— begin —

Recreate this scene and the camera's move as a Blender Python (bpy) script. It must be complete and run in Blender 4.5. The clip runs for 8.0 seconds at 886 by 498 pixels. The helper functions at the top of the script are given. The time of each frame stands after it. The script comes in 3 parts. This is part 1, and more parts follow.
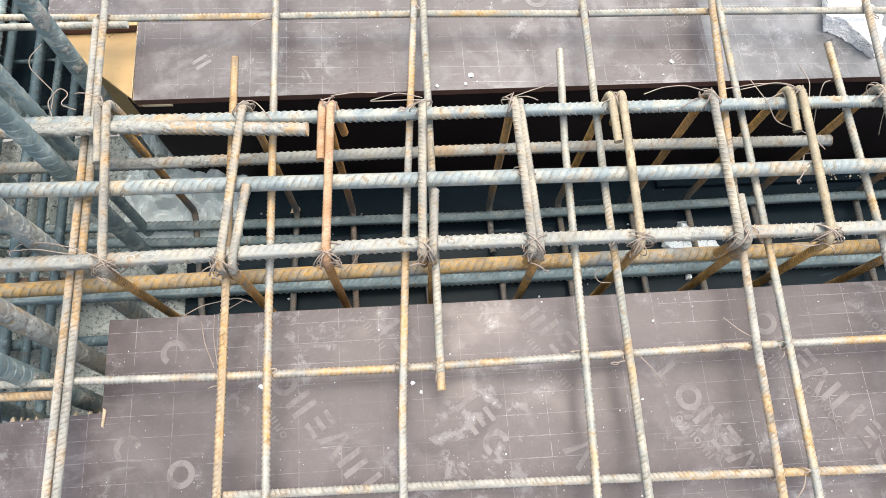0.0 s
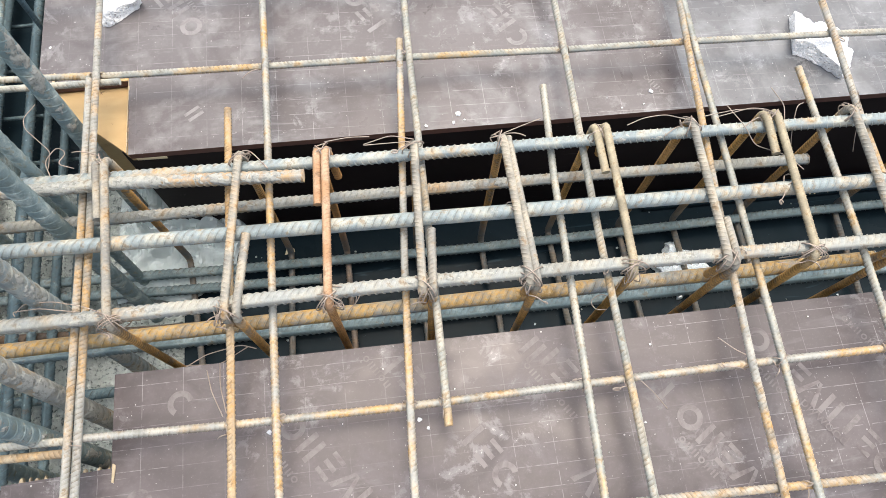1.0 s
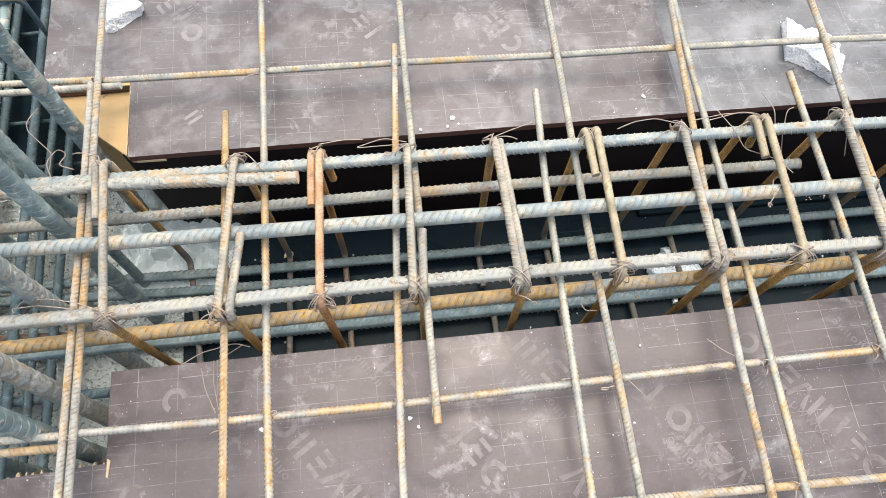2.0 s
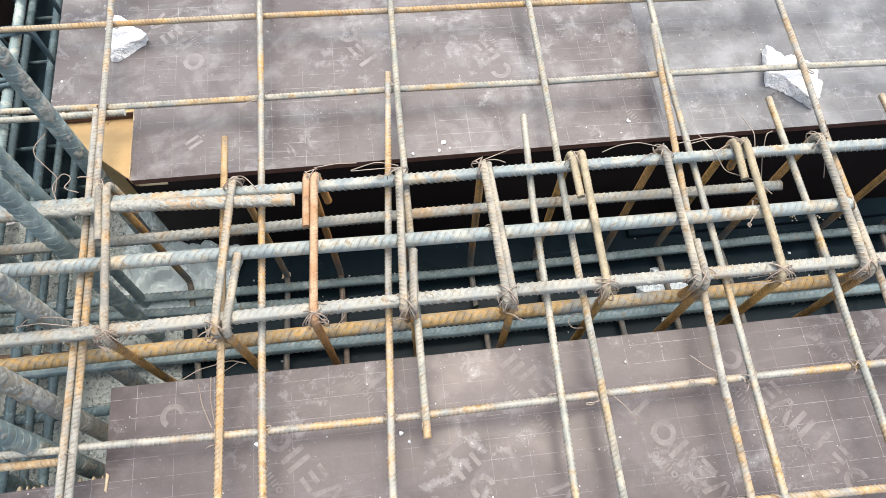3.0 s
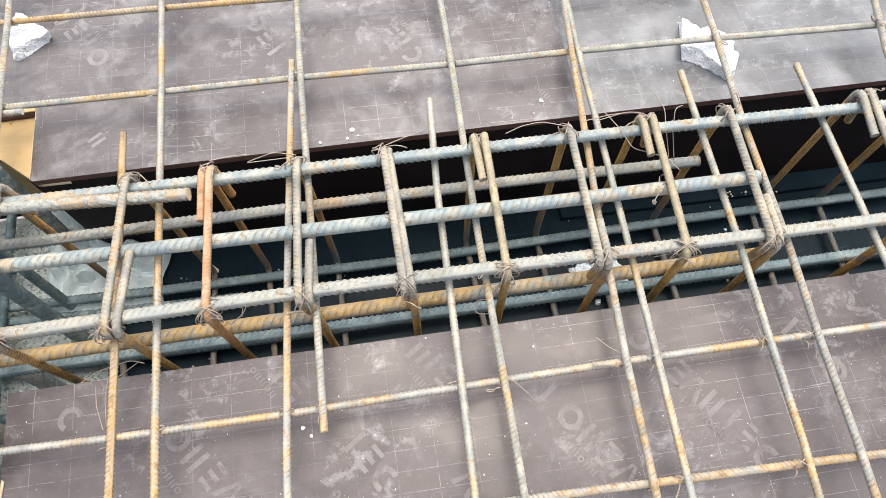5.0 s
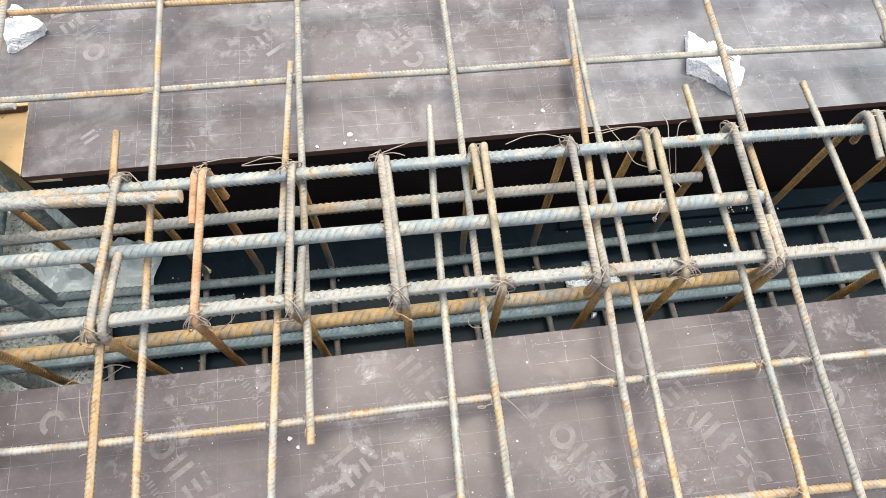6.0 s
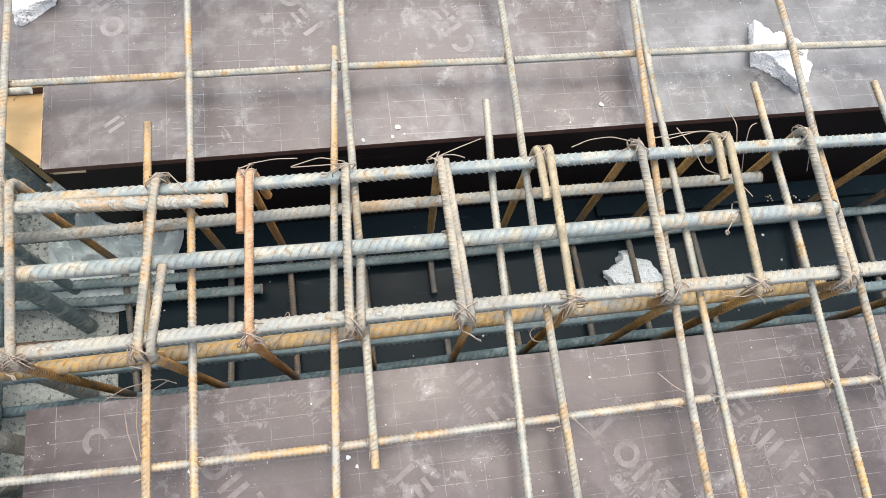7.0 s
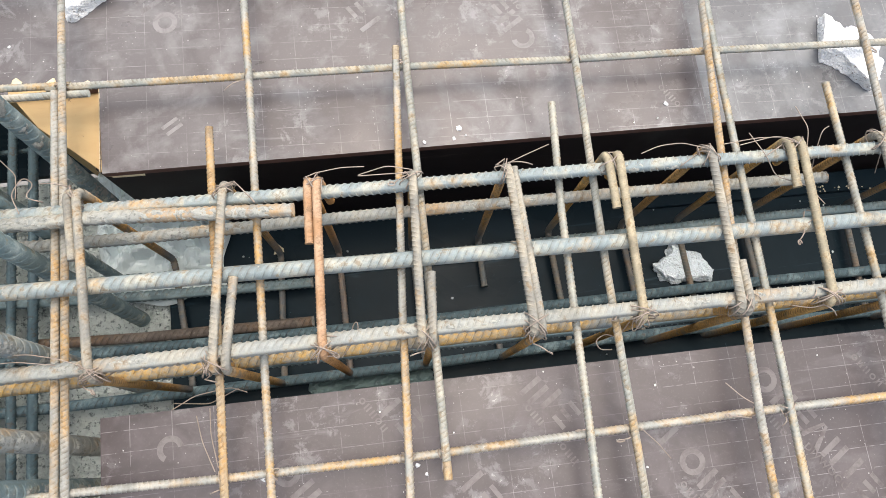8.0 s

— end —

SET PROBLEM: Pictures are to be left out; repeat all the remaining data exactly.

TASK ANSWER:
Recreate this scene and the camera's move as a Blender Python (bpy) script. It must be complete and run in Blender 4.5. The clip runs for 8.0 seconds at 886 by 498 pixels. The helper functions at the top of the script are given. The time of each frame stands after it. The script comes in 3 parts. This is part 1, and more parts follow.
0.0 s
1.0 s
2.0 s
3.0 s
5.0 s
6.0 s
7.0 s
8.0 s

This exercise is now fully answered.